Movie Info
Movie Name: Naked Lunch
Studio: Recorded Picture Company (RPC)/Téléfilm Canada/Ontario Film Development Corporation
Genre(s): Drama/Sci-Fi/Fantasy
Release Date(s): December 12, 1991 (Premiere)/December 27, 1991 (US)
MPAA Rating: R

Take the Mugwump’s advice and go to Interzone
William Lee (Peter Weller) is an exterminator and aspiring writer with a wife named Joan (Judy Davis) who has an addiction to his extermination chemicals. When Lee accidentally kills Joan, he goes on the run to the African nation of Interzone where he discovers he’s caught in the depths of a drug war that has no winners. Lee finds the intrigue has another effect on his life…he’s able to write and it could change everything.
Written and directed by David Cronenberg, Naked Lunch is a sci-fi drama. Following Cronenberg’s Dead Ringers in 1988, the surreal film is a loose adaptation of William S. Burroughs 1959 novel and received mostly positive reviews. The Criterion Collection released a remastered version of the film (Criterion #220).
I saw Naked Lunch in college with no background on the film…and was confused as hell as to what was going on. Flash forward twenty plus years…I’ve read the book, have a better understanding of Burroughs’ style and writing…and still have no clue what I’m watching (largely).

The creative bug?
The movie is mostly surreal with much of what Lee is seeing as a drug fugue of addiction and insanity. The book is also not very coherent and less of a story than a bunch of strangely connected essays…and this adaptation is probably as good as you can get. The movie blends aspects of Burroughs life and has him involved in a drug war between roaches and centipedes and how the drugs lead to paranoia and creativity. It is unnerving, but it also is intentionally nonsense.
The cast is good. Peter Weller creates a real character in Lee (a stand in for Burroughs) and has a man both insanely creative but also monotone and flat from the drugs. He takes all of the bizarre things he sees in stride and is rarely shocked by them. Judy Davis plays his doomed wife (this did happen to Burroughs’ real wife Joan Vollmer in 1951), but she gets a second chance as Joan Frost. In Interzone, you get a lot of sexual ambiguity with Ian Hom as a bisexual upper-class writer (married to Joan Frost), Julian Sands as a gay lover, and Roy Scheider playing a psychiatrist, drug dealer, and a woman (played by Monique Mercure)…it is as strange as you’d expect.

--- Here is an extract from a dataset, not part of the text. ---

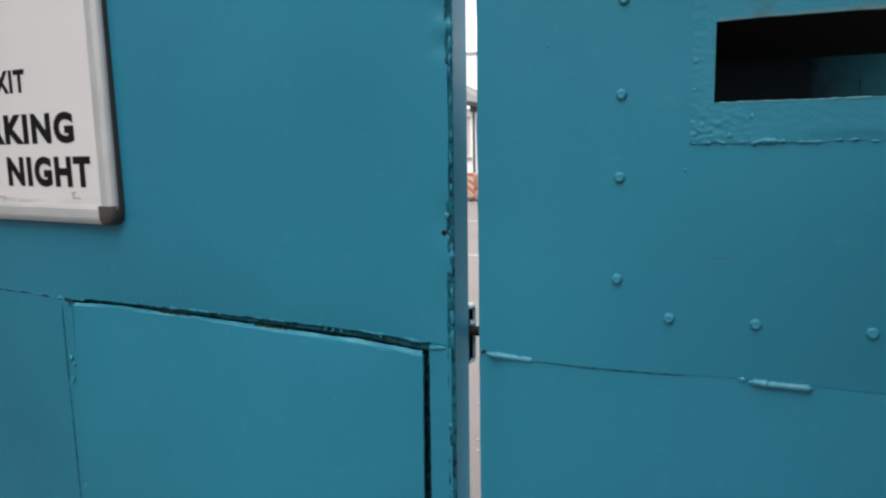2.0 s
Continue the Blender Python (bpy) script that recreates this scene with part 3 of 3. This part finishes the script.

Hey…I’m into some kinky stuff!
The movie has a lot of gross oozing special effects that isn’t really a surprise from Cronenberg. There is body horror, but much of the horror involves technology rather than human mutations. Machines like typewriters become alive as bugs, oozing mugwumps are dripping drug suppliers, and sex between a centipede and a human can be horrific…it isn’t anything you can expect or understand (but there are images in the novel that even more twisted).
Naked Lunch is just one of those weird trips. It is a film that almost feels like the more adult version of something like Time Bandits or Brazil by Terry Gilliam. It is just a film you have to watch and go with it…and it is surprisingly watchable. You look for clues each time, but you don’t necessarily find them. Cronenberg followed Naked Lunch with M. Butterfly in 1993.